**Given instruction**
Your output is the lines from the first one to the one containing "scene = bpy.context.scene", repeated exactly, with images left out.

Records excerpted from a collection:
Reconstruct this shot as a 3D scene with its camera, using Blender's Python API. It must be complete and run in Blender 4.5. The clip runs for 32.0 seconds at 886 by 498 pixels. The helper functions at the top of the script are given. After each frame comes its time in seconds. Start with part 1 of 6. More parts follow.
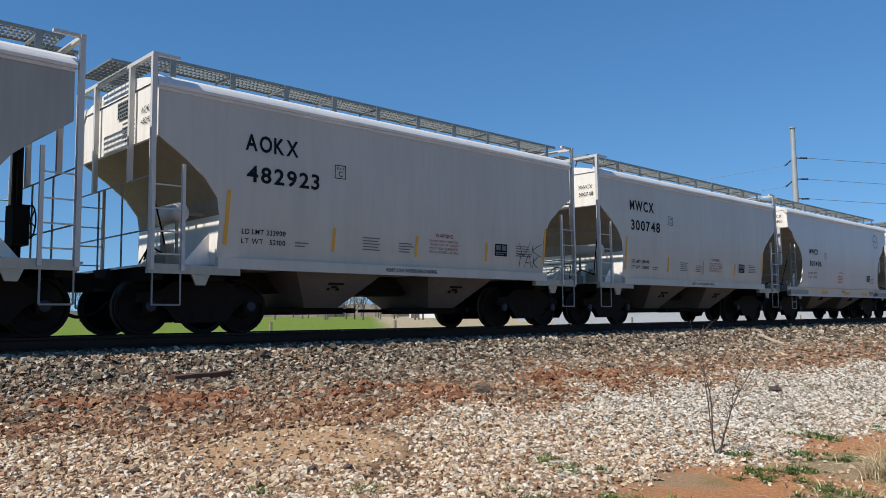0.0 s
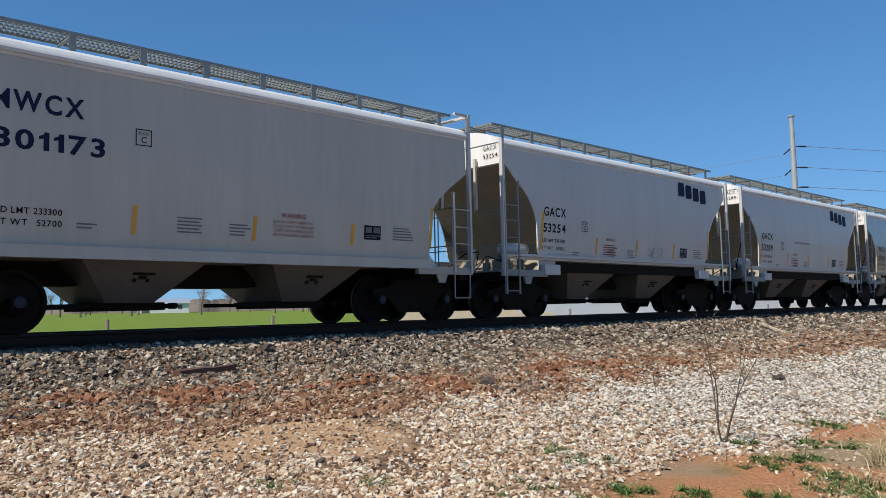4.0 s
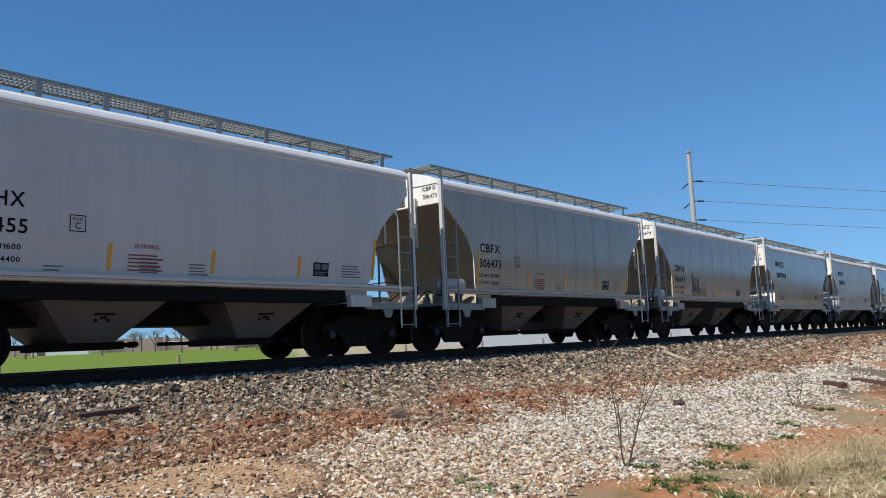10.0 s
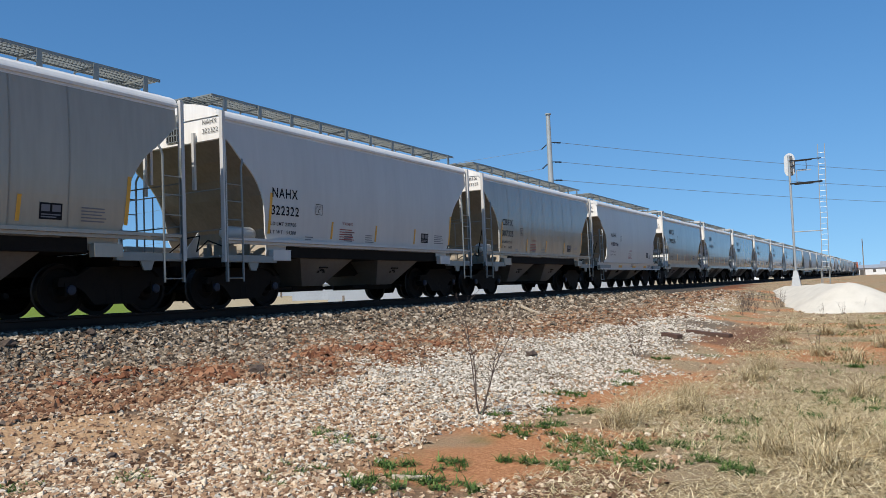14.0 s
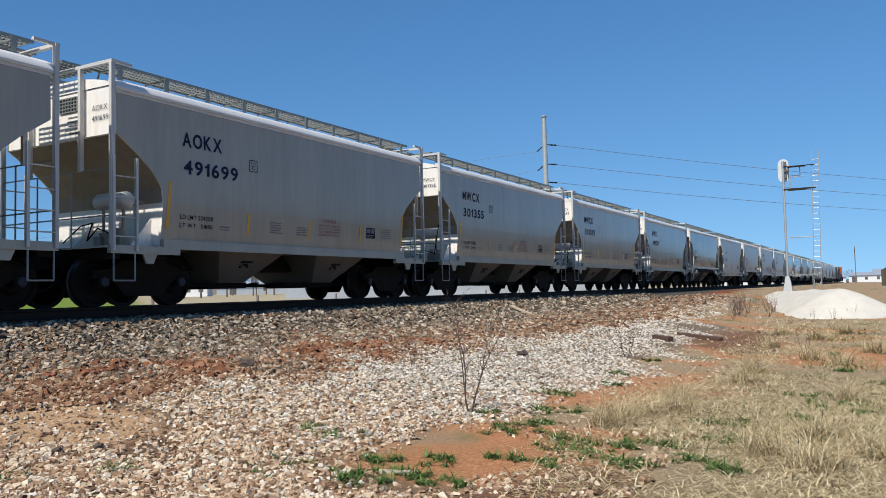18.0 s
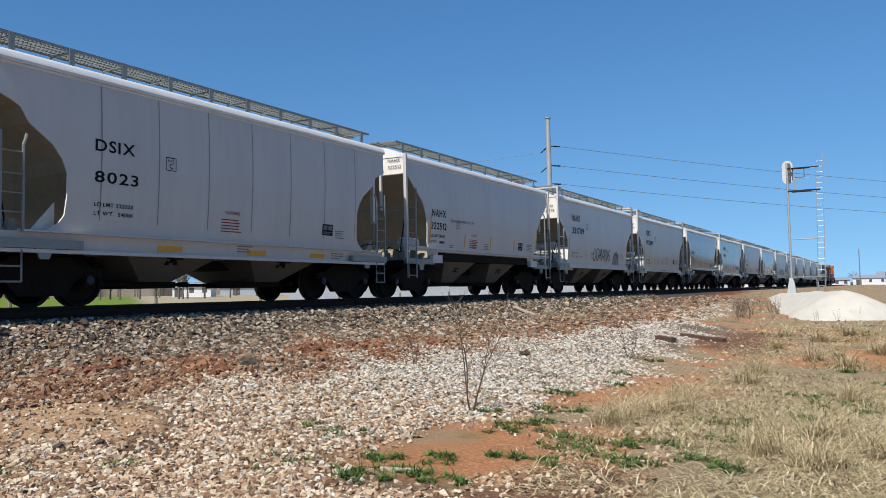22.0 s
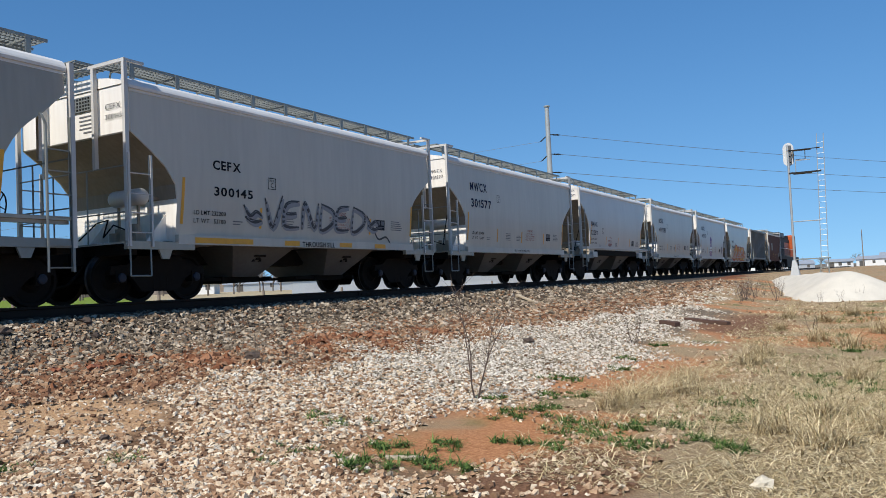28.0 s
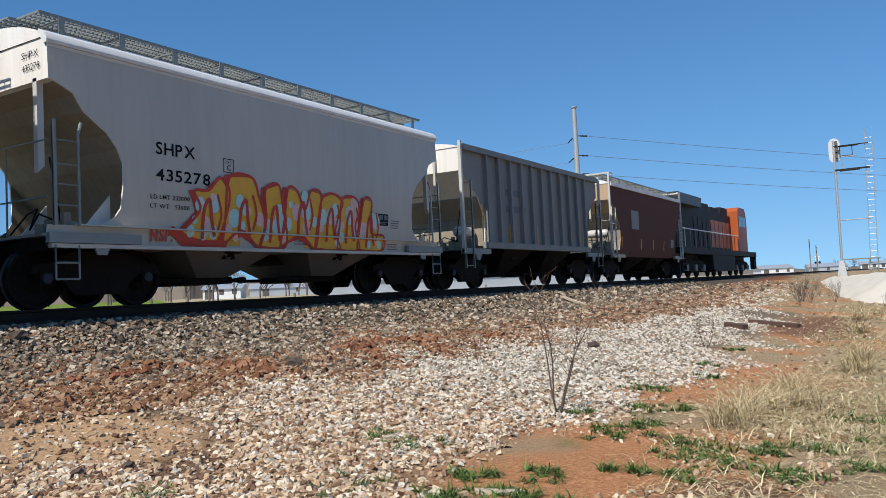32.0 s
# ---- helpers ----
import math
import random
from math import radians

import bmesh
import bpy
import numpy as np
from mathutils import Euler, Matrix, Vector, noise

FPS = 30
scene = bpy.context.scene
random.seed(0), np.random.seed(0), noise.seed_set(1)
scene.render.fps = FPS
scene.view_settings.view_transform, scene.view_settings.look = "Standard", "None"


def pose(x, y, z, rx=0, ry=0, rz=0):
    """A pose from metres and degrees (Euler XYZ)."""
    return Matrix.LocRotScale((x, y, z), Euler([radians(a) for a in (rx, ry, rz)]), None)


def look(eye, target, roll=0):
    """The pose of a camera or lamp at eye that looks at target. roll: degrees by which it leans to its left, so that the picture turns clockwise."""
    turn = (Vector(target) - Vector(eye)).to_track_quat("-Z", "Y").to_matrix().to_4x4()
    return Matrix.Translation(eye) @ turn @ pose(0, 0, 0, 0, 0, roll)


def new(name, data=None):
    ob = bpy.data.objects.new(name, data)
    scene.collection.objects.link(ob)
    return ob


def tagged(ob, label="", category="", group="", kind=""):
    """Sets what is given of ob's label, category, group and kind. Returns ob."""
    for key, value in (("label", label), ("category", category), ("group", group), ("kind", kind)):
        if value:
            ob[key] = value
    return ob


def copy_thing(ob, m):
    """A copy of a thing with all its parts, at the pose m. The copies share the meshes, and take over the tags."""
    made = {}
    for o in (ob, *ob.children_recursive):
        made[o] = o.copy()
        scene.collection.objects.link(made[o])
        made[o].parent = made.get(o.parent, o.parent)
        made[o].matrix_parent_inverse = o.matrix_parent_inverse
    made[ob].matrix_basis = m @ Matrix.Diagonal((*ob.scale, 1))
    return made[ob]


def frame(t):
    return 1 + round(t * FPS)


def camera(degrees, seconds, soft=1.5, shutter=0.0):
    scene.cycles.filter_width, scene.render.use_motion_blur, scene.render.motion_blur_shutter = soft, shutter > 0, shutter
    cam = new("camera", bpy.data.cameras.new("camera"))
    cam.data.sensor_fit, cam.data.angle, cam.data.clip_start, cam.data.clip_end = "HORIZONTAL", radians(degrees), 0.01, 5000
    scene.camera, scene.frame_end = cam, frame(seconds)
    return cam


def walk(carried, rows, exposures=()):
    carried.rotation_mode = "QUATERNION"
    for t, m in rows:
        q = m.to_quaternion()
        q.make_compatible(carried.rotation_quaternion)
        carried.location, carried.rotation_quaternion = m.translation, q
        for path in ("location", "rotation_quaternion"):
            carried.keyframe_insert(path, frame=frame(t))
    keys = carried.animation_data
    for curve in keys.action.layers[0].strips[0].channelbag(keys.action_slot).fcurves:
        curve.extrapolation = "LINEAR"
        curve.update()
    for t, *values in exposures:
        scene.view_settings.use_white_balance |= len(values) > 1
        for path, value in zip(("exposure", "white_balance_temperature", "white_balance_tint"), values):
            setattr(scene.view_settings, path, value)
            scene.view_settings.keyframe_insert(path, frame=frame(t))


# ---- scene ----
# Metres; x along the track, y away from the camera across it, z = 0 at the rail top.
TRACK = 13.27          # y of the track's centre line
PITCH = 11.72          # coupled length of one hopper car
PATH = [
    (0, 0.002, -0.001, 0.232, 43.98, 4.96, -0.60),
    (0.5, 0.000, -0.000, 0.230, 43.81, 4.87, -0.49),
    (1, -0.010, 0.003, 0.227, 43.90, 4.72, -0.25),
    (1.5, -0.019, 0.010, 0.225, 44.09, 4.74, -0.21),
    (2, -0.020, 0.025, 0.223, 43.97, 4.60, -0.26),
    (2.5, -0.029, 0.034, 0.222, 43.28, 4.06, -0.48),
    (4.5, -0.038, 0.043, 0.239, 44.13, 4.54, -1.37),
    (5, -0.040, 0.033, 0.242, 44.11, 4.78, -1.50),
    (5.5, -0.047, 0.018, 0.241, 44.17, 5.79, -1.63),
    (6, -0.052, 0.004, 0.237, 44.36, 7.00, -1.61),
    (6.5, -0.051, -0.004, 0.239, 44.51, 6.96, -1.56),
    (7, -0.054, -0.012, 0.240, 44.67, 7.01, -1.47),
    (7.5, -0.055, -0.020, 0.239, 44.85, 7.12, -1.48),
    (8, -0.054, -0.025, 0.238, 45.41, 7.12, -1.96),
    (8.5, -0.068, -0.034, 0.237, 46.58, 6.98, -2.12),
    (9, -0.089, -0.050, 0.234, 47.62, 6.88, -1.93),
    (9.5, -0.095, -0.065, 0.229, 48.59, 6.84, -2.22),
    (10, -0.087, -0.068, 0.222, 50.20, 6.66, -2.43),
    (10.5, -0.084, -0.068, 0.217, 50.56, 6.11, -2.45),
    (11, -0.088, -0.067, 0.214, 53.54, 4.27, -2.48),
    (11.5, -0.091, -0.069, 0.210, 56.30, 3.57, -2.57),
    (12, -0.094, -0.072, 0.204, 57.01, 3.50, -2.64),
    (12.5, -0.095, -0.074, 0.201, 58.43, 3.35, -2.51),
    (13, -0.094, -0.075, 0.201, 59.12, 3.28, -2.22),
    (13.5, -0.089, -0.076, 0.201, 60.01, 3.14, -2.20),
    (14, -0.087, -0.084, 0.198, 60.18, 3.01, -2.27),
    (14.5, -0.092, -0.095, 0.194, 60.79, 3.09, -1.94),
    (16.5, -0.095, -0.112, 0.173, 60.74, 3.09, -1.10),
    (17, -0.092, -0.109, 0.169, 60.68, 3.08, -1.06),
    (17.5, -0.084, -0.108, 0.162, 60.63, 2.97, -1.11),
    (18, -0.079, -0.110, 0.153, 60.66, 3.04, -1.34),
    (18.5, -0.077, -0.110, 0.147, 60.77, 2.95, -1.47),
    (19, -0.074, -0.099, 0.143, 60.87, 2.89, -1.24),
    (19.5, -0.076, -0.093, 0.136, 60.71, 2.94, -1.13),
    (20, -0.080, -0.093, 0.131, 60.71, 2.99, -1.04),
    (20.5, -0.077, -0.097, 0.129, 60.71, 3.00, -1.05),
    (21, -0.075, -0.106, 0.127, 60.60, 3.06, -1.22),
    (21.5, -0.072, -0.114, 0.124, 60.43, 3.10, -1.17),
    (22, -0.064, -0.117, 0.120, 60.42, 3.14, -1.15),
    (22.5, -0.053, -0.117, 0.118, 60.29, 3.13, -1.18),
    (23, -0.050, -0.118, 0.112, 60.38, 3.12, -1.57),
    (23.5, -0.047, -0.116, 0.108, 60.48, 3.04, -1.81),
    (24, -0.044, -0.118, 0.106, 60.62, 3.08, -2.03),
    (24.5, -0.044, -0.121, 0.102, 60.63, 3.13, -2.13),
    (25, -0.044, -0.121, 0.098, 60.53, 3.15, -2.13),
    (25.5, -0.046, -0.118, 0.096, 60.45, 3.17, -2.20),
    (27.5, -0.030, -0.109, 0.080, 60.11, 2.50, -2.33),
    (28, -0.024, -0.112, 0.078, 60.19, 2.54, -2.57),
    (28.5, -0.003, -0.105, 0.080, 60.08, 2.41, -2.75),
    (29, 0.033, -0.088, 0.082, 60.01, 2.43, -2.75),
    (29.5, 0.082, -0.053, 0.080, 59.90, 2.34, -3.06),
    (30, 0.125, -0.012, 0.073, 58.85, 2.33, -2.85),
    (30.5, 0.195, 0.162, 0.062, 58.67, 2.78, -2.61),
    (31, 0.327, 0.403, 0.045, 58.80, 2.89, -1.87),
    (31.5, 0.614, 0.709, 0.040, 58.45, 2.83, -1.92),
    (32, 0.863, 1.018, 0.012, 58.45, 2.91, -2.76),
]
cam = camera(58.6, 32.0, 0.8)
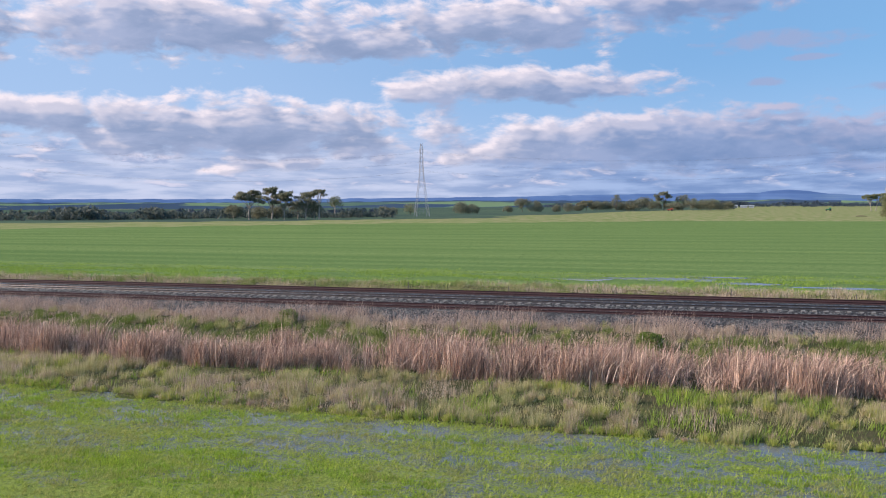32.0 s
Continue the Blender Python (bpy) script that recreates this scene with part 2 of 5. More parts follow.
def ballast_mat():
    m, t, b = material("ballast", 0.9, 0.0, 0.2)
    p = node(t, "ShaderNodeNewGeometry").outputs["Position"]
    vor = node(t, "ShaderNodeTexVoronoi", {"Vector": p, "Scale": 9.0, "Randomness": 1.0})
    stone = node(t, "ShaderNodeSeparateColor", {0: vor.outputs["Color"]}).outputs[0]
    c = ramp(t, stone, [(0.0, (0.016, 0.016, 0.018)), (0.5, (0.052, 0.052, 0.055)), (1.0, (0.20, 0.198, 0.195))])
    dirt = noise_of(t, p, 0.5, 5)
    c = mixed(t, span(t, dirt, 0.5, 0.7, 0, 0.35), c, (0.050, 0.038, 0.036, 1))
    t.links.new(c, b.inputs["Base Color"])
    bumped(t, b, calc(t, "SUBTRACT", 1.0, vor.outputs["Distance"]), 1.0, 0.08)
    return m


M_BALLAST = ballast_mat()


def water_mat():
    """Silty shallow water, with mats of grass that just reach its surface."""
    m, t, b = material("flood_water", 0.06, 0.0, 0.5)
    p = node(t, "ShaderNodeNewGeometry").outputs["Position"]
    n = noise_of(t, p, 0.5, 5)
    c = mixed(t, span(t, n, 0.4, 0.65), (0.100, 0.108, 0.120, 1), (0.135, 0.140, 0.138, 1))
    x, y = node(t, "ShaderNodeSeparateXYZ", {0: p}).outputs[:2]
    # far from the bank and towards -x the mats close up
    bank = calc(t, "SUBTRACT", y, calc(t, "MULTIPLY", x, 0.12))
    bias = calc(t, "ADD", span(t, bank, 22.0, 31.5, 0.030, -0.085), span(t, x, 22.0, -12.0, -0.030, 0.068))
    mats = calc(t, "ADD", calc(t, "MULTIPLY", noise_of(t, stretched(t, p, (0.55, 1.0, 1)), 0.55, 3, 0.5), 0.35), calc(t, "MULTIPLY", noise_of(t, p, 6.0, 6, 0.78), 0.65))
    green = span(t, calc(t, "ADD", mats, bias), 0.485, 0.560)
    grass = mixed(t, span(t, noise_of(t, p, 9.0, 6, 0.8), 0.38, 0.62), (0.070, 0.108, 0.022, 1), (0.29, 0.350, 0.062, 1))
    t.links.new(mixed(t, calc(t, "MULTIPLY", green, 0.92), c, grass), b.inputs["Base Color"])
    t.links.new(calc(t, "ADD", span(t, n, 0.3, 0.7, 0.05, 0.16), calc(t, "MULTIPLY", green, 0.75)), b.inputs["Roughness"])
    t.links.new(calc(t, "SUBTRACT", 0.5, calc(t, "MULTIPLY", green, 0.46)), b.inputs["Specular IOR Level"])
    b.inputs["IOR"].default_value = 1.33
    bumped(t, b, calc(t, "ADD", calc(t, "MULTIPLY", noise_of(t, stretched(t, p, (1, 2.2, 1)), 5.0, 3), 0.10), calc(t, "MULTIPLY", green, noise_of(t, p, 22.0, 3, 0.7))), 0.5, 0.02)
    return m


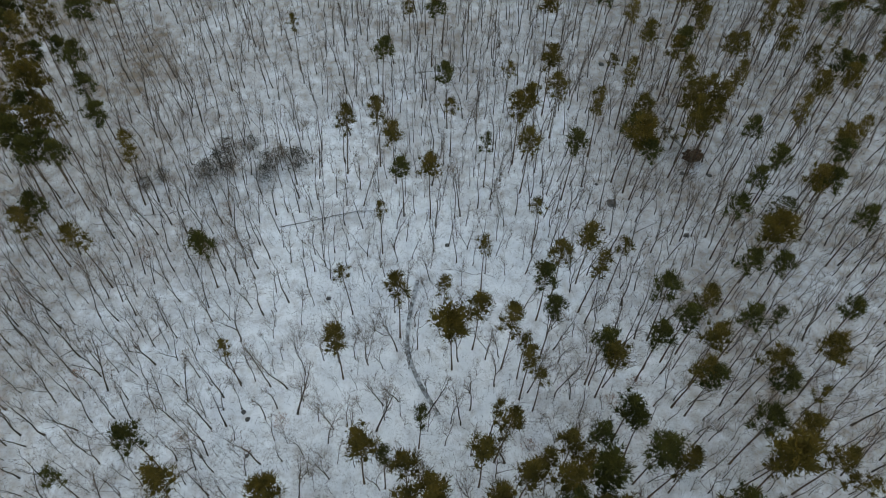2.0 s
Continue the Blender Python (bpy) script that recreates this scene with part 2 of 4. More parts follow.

**Response**
Reconstruct this shot as a 3D scene with its camera, using Blender's Python API. It must be complete and run in Blender 4.5. The clip runs for 32.0 seconds at 886 by 498 pixels. The helper functions at the top of the script are given. After each frame comes its time in seconds. Start with part 1 of 6. More parts follow.
0.0 s
4.0 s
10.0 s
14.0 s
18.0 s
22.0 s
28.0 s
32.0 s
# ---- helpers ----
import math
import random
from math import radians

import bmesh
import bpy
import numpy as np
from mathutils import Euler, Matrix, Vector, noise

FPS = 30
scene = bpy.context.scene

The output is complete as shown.